The research was filmed for a documentary on the "National Geographic Channel".

The National Geographic Channel describes it as one of the best-kept secrets of Adolf Hitler's Third Reich

Toward the end of World War II, a mysterious, futuristic-looking aircraft was discovered by American troops in a top-secret German facility. The prototype jet, which resembled a massive bat wing, and other advanced German aircraft were brought to the United States in the military project “Operation Seahorse.”

In the early 1960s, the prototype jet was transferred to a Smithsonian facility in Maryland that is off-limits to the public. It remains there today.

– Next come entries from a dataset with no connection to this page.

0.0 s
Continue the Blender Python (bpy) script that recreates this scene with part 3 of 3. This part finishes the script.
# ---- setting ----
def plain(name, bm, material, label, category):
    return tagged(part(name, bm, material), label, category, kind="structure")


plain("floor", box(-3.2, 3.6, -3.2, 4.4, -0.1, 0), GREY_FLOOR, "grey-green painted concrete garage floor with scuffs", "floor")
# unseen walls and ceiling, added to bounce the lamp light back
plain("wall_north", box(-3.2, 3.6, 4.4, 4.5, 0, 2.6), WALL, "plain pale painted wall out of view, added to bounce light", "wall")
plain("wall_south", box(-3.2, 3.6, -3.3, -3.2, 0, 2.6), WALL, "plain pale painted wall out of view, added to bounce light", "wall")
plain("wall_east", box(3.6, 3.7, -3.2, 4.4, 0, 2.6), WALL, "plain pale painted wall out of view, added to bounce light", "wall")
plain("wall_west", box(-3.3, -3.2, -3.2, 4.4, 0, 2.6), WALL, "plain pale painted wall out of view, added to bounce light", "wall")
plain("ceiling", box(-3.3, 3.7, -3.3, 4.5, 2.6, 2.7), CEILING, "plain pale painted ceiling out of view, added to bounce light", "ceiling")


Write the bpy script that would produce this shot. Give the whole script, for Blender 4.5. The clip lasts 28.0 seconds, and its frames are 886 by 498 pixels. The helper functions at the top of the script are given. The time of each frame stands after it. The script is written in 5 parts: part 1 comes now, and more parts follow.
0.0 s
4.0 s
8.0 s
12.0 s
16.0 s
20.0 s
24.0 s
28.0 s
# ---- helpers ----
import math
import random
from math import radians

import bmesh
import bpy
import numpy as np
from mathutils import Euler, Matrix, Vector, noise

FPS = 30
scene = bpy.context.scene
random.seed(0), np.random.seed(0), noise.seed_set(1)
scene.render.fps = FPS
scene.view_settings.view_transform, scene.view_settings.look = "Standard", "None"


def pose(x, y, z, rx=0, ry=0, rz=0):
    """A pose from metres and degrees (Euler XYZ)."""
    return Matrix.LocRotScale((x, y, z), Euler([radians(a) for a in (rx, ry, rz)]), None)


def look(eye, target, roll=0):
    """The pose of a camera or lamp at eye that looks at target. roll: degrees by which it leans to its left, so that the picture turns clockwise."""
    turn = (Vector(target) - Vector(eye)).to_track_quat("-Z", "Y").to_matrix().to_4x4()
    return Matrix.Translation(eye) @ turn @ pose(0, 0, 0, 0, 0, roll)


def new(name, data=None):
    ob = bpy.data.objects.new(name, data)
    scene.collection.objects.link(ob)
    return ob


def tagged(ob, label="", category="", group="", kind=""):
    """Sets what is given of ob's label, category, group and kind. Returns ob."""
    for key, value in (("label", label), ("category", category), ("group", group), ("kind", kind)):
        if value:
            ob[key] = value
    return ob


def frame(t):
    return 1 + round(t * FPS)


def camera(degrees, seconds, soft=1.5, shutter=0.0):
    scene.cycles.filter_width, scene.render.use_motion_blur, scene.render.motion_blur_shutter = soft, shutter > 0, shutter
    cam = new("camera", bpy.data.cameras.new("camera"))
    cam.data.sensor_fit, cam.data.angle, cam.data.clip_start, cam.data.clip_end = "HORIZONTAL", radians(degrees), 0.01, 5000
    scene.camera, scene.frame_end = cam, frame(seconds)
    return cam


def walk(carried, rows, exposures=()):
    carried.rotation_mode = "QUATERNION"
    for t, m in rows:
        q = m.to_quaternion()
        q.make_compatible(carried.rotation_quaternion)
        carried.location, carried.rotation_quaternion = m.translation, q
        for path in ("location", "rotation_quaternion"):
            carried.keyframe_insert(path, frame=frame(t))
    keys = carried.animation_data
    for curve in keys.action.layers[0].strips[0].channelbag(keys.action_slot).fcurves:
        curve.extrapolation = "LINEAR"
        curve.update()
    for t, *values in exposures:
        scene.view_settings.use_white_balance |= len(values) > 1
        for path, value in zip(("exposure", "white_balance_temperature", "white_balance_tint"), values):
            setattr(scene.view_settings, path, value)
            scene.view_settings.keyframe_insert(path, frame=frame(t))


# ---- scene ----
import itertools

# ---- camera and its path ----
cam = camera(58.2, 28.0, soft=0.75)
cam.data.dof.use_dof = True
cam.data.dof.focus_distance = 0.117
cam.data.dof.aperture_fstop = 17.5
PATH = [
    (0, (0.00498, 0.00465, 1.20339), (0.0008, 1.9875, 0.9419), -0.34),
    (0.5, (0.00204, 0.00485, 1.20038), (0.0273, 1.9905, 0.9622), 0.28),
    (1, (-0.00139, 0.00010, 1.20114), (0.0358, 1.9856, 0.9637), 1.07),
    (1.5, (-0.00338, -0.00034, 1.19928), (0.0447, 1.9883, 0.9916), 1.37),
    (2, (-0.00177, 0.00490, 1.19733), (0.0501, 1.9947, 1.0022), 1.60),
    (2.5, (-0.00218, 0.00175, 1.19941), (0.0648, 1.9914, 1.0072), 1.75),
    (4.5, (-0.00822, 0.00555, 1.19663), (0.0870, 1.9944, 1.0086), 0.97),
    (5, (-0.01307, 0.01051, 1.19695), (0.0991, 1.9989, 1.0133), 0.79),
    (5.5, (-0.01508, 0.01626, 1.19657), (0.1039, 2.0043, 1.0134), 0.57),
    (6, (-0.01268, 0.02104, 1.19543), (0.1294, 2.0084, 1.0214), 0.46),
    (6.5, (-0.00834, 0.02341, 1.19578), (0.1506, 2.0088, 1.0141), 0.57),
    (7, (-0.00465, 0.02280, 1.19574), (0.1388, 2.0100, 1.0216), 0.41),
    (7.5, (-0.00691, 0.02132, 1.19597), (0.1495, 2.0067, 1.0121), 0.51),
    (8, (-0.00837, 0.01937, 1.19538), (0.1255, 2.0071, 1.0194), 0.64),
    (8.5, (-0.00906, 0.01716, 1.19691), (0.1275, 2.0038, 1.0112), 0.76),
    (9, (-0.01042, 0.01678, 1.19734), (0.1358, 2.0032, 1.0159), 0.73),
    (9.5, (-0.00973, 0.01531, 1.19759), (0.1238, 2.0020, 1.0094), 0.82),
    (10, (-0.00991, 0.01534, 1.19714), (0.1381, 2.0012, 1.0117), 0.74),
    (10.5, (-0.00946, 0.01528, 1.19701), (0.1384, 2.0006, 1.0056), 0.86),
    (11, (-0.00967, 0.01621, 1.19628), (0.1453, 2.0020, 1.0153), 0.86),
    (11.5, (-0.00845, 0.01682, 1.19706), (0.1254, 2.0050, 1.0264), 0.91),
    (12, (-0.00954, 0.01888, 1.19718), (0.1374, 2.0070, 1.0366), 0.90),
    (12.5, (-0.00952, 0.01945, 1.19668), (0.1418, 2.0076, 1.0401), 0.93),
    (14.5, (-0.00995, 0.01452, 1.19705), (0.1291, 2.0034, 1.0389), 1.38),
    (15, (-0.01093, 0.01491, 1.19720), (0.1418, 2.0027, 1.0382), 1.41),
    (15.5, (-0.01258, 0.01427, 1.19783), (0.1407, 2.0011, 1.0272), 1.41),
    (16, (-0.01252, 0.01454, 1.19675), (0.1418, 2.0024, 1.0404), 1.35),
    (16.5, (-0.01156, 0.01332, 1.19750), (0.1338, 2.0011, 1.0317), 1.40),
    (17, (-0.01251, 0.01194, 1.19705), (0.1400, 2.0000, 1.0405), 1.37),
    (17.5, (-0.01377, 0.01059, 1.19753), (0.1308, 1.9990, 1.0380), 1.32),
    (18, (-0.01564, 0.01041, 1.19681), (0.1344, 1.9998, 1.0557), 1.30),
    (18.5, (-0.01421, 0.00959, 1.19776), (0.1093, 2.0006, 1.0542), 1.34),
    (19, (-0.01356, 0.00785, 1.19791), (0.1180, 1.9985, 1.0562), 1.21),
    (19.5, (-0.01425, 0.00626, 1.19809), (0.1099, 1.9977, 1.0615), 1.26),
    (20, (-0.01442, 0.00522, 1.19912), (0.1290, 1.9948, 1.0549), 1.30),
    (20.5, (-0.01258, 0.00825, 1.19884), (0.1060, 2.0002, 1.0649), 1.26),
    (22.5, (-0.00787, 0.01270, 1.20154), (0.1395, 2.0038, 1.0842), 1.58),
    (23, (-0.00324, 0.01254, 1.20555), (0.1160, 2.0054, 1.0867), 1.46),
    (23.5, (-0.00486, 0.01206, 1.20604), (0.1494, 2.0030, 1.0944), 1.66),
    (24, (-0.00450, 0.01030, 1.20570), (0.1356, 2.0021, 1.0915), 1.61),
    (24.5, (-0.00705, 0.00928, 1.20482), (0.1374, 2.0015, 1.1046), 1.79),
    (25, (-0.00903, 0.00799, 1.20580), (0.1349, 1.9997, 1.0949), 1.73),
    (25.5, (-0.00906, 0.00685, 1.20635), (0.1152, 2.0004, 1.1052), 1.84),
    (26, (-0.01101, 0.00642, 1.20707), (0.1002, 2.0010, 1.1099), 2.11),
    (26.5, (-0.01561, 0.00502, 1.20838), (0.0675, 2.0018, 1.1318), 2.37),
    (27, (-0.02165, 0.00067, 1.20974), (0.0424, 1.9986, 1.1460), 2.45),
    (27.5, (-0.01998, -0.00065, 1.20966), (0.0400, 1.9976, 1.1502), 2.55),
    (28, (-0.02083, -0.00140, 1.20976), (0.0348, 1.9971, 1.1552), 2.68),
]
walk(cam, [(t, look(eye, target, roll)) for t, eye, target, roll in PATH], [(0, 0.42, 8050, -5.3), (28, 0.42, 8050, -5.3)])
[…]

“There have been no documents released on it, and the public has no access to it,” said Michael Jorgensen, a documentary filmmaker who secured National Geographic Channel backing to assemble a team of Northrop Grumman aeronautical engineers to study the craft and build a full-size replica from original plans. The completed model, which has a 55-foot wingspan, was quietly trucked to San Diego to join the San Diego Air & Space Museum's permanent collection.

The big mystery: Was this a stealth aircraft created more than three decades before modern stealth technology debuted? Could the wedge-shaped jet — almost completely formed of wood — actually evade radar detection? If so, military analysts wonder if the outcome of the war might have been different had the Germans had time to deploy the technology. The prototype craft was successfully tested by the Germans in late 1944.

The reconstruction process was filmed over three months last fall by Jorgensen's Flying Wing Films production company. Film crews followed the model to Northrop Grumman's restricted test site in the Mojave Desert in January, where the craft was mounted five stories high on a rotating pole. Radar was aimed at it from every direction and aerial attacks were simulated.

"It was a chance to be involved in solving a mystery that has baffled aviation historians for a long time," said Jim Hart, a spokesman for Northrop Grumman, which created the B-2 stealth bomber.